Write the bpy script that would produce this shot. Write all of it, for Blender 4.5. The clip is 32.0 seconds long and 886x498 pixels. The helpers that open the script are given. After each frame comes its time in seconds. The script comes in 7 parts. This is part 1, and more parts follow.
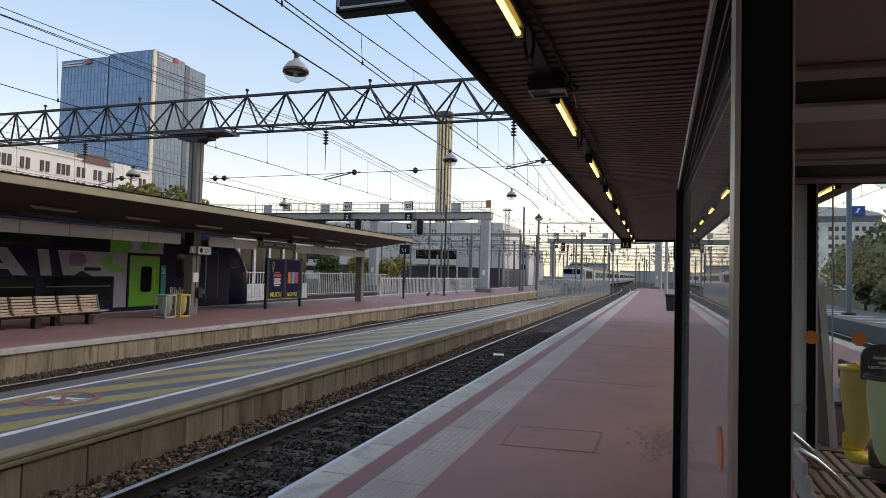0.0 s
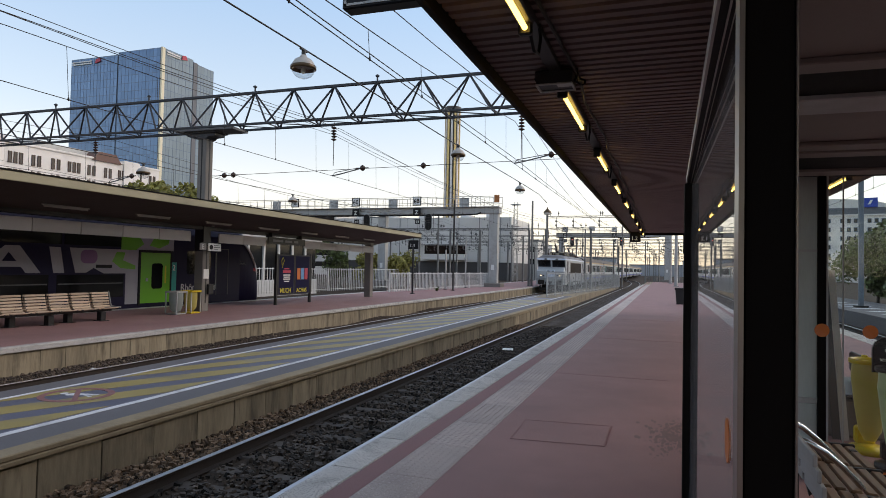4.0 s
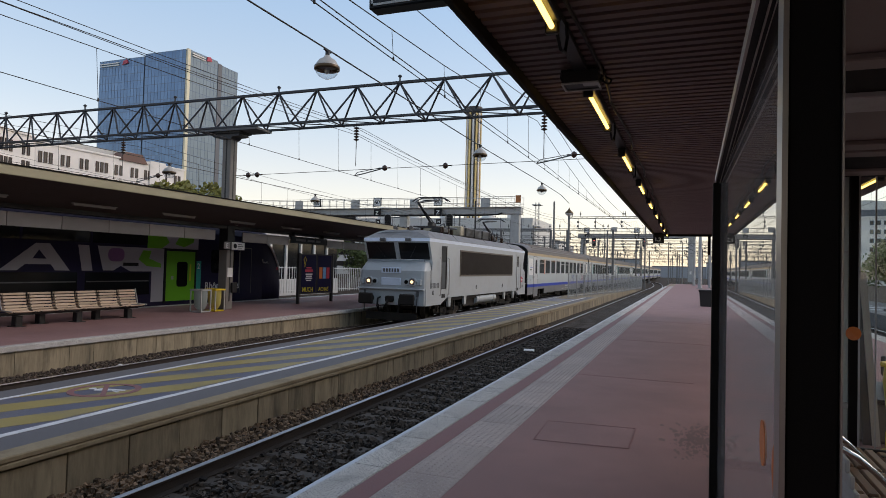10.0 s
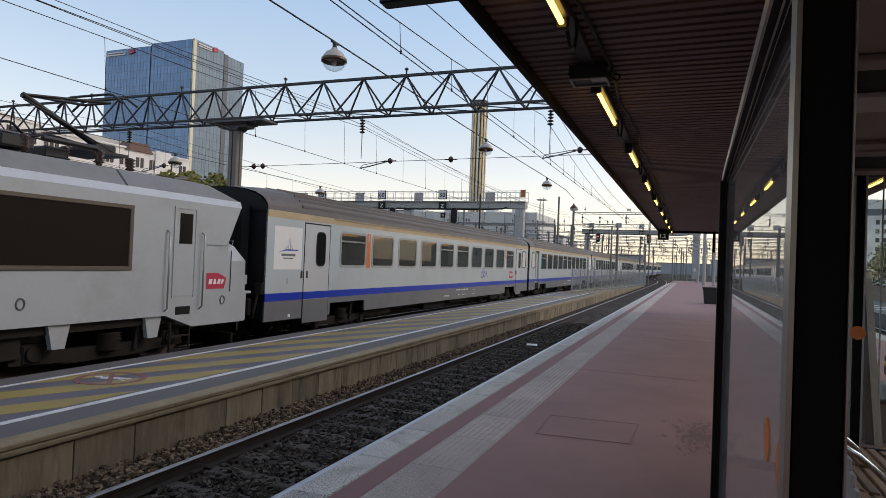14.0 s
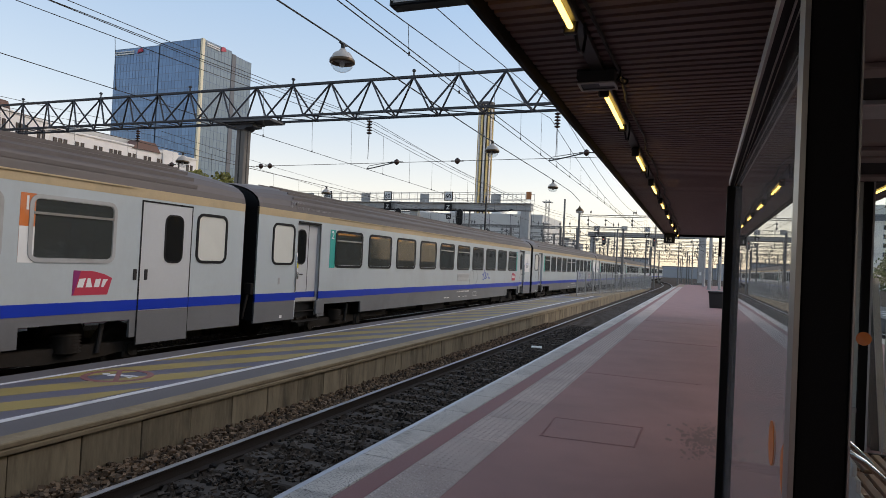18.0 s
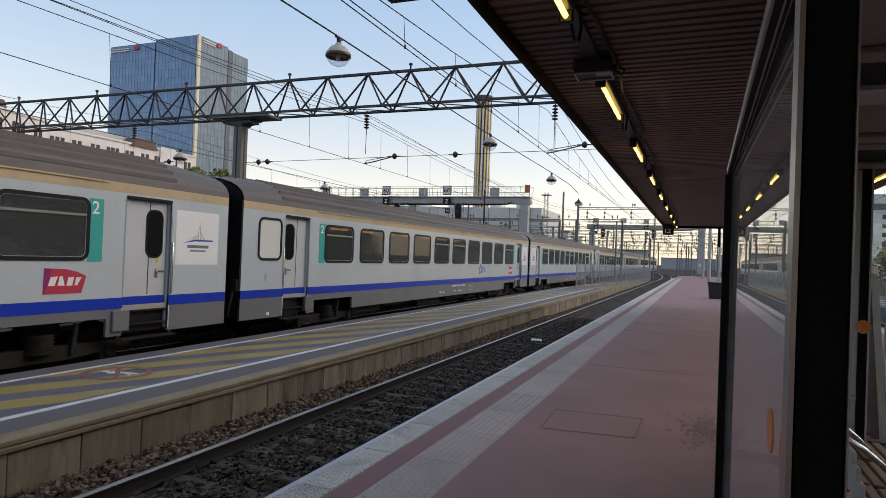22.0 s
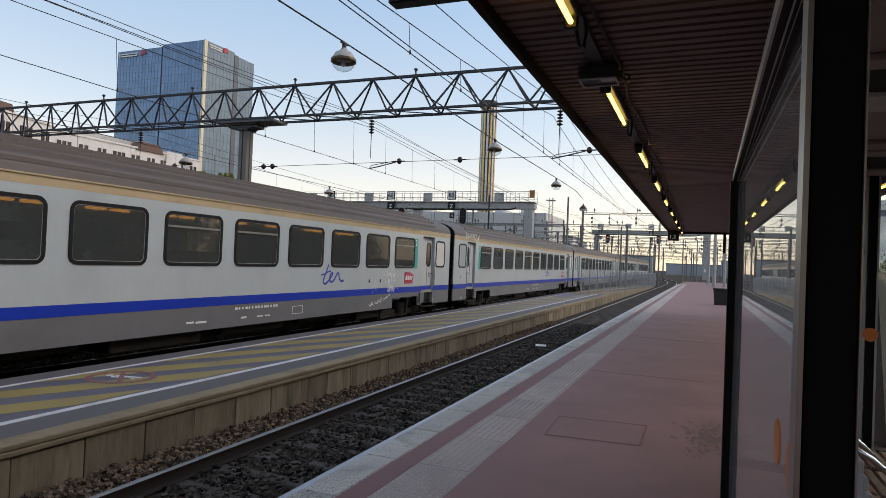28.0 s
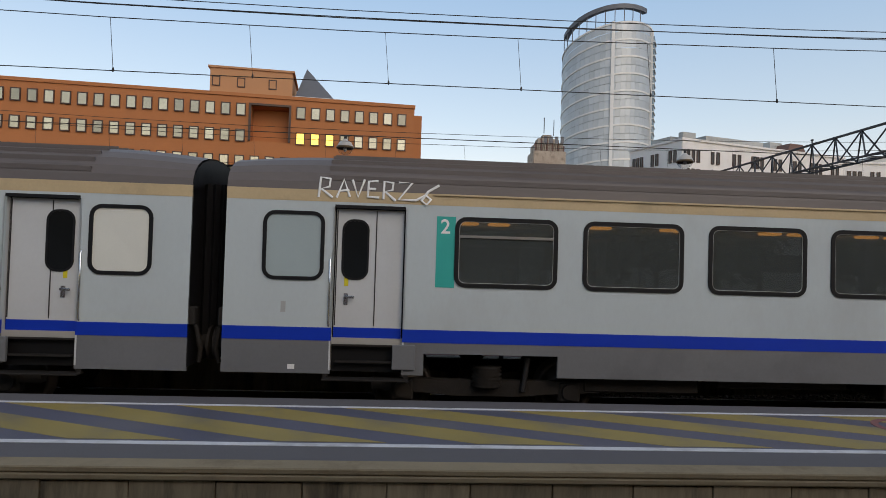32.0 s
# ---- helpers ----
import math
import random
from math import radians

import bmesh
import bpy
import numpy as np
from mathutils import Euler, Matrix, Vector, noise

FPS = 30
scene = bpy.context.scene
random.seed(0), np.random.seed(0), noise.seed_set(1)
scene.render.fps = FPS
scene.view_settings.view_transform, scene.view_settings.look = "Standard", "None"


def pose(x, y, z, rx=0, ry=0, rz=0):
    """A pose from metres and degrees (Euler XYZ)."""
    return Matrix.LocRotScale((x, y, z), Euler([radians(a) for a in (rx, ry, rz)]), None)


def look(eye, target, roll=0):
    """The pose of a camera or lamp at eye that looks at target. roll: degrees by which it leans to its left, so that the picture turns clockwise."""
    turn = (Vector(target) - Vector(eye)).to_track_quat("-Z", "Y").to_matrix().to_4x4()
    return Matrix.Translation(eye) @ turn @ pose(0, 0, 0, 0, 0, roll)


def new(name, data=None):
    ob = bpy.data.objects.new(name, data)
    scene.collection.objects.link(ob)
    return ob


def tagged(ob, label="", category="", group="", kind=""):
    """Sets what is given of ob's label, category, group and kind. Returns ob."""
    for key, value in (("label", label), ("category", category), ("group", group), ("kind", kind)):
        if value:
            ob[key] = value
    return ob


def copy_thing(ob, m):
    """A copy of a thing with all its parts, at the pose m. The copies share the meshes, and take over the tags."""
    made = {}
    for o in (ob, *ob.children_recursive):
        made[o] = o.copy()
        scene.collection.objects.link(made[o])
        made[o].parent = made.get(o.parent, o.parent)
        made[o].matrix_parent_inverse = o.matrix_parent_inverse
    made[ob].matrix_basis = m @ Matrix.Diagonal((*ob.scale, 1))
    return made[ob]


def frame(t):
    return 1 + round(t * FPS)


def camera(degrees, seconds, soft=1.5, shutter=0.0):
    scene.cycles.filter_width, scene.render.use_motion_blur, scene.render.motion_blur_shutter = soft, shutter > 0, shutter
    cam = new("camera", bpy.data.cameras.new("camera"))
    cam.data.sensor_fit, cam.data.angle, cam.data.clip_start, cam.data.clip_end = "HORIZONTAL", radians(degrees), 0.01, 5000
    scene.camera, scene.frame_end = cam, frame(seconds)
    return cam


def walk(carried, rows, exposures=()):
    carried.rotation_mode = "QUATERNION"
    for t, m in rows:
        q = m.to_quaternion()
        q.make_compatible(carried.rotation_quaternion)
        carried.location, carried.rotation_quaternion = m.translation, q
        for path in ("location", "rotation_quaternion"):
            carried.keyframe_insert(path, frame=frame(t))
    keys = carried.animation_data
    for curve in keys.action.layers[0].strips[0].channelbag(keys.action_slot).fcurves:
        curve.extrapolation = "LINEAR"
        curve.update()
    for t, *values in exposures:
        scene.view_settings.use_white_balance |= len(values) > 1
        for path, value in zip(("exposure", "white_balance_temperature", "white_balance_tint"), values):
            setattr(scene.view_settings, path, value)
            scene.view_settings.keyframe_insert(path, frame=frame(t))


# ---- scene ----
cam = camera(70.0, 32.0, soft=0.45)
# seconds, eye x, y, z, yaw, pitch, roll: hand-held at one spot, then turned to the left
PATH = [
    (0, 0.003, 0.000, 1.770, 18.55, 2.12, 1.50),
    (0.5, 0.008, -0.004, 1.762, 19.26, 1.59, 1.80),
    (1, 0.013, 0.002, 1.764, 18.98, 1.53, 1.81),
    (1.5, 0.013, 0.007, 1.771, 19.00, 1.72, 1.51),
    (2, 0.011, 0.006, 1.765, 19.20, 1.88, 1.74),
    (2.5, 0.010, -0.033, 1.773, 19.17, 1.55, 1.50),
    (4.5, 0.011, -0.011, 1.770, 19.42, 1.72, 1.04),
    (5, 0.010, -0.017, 1.773, 19.64, 2.02, 1.07),
    (5.5, 0.013, -0.007, 1.769, 19.78, 2.19, 1.00),
    (6, 0.010, -0.020, 1.767, 19.89, 2.18, 1.02),
    (6.5, 0.010, -0.021, 1.765, 19.95, 2.10, 1.09),
    (7, 0.007, -0.014, 1.762, 20.02, 2.09, 1.12),
    (7.5, 0.007, -0.009, 1.766, 20.09, 1.94, 1.14),
    (8, 0.001, -0.031, 1.771, 20.23, 1.85, 1.28),
    (8.5, -0.003, -0.022, 1.762, 20.46, 1.84, 1.22),
    (9, -0.009, -0.025, 1.769, 20.97, 1.75, 1.28),
    (9.5, -0.014, -0.031, 1.767, 21.18, 1.73, 1.40),
    (10, -0.016, -0.024, 1.763, 21.19, 1.63, 1.49),
    (10.5, -0.021, -0.036, 1.767, 21.44, 1.27, 1.61),
    (11, -0.024, -0.037, 1.766, 21.56, 1.31, 1.74),
    (11.5, -0.027, -0.040, 1.768, 21.68, 1.10, 1.90),
    (12, -0.025, -0.034, 1.765, 21.78, 0.89, 1.96),
    (12.5, -0.026, -0.049, 1.766, 21.79, 0.98, 2.01),
    (13, -0.026, -0.049, 1.761, 21.59, 1.06, 2.19),
    (13.5, -0.025, -0.043, 1.760, 21.43, 1.09, 2.19),
    (14, -0.026, -0.052, 1.765, 21.51, 1.04, 2.27),
    (14.5, -0.022, -0.048, 1.763, 21.67, 1.17, 2.25),
    (16.5, -0.010, -0.054, 1.765, 21.72, 1.63, 2.08),
    (17, -0.013, -0.072, 1.764, 21.71, 1.63, 2.14),
    (17.5, -0.016, -0.038, 1.762, 22.20, 1.31, 2.02),
    (18, -0.029, -0.084, 1.768, 21.98, 1.13, 2.85),
    (18.5, -0.032, -0.055, 1.768, 21.83, 1.18, 2.90),
    (19, -0.034, -0.066, 1.763, 21.65, 0.98, 3.11),
    (19.5, -0.033, -0.074, 1.763, 21.58, 0.91, 3.12),
    (20, -0.029, -0.073, 1.764, 21.77, 1.04, 2.75),
    (20.5, -0.024, -0.068, 1.763, 21.83, 1.16, 2.55),
    (21, -0.023, -0.072, 1.765, 21.85, 0.90, 2.31),
    (21.5, -0.021, -0.058, 1.763, 21.76, 0.67, 2.29),
    (22, -0.022, -0.060, 1.756, 21.90, 0.62, 2.19),
    (22.5, -0.019, -0.060, 1.764, 22.01, 0.73, 2.11),
    (23, -0.014, -0.059, 1.767, 22.03, 1.09, 2.38),
    (23.5, -0.012, -0.062, 1.761, 21.83, 1.60, 2.67),
    (24, -0.007, -0.049, 1.759, 21.84, 2.16, 2.61),
    (24.5, -0.008, -0.066, 1.765, 21.99, 2.27, 2.42),
    (25, -0.009, -0.073, 1.766, 21.92, 1.83, 2.56),
    (25.5, -0.010, -0.057, 1.763, 21.97, 1.65, 2.67),
    (27.5, -0.016, -0.059, 1.759, 22.49, 0.86, 2.79),
    (28, -0.024, -0.049, 1.763, 22.32, 1.04, 2.40),
    (28.5, -0.028, -0.020, 1.767, 26.17, 1.44, 1.01),
    (29, -0.032, 0.050, 1.772, 39.85, 2.14, 1.88),
    (29.5, -0.036, 0.120, 1.776, 52.62, 1.67, 1.41),
    (30, -0.040, 0.180, 1.780, 58.56, 0.52, 1.06),
    (30.5, -0.040, 0.185, 1.780, 64.40, 0.50, 1.95),
    (31, -0.040, 0.190, 1.780, 76.82, 1.13, 3.71),
    (31.5, -0.040, 0.195, 1.780, 82.90, 1.20, 2.00),
    (32, -0.040, 0.200, 1.780, 86.62, 1.40, 1.74),
]
walk(cam, [(t, look((x, y, z),
                    (x - math.sin(radians(a)) * math.cos(radians(p)), y + math.cos(radians(a)) * math.cos(radians(p)), z + math.sin(radians(p))), r))
           for t, x, y, z, a, p, r in PATH],
     exposures=[(0, 1.22, 8000, 16), (5, 1.20, 8000, 16), (7, 1.05, 8000, 16), (28, 1.06, 8000, 16), (29.5, 0.89, 8000, 14), (31, 0.93, 8000, 14), (32, 0.92, 8000, 14)])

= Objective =
Quote word for word the lines from the line holding "carried.location, carried.rotation_quaternion = m.translation, q" through the line holding "scene.view_settings.keyframe_insert(path, frame=frame(t))"; include both of those lines and add nothing.

= Expected answer =
        carried.location, carried.rotation_quaternion = m.translation, q
        for path in ("location", "rotation_quaternion"):
            carried.keyframe_insert(path, frame=frame(t))
    keys = carried.animation_data
    for curve in keys.action.layers[0].strips[0].channelbag(keys.action_slot).fcurves:
        curve.extrapolation = "LINEAR"
        curve.update()
    for t, *values in exposures:
        scene.view_settings.use_white_balance |= len(values) > 1
        for path, value in zip(("exposure", "white_balance_temperature", "white_balance_tint"), values):
            setattr(scene.view_settings, path, value)
            scene.view_settings.keyframe_insert(path, frame=frame(t))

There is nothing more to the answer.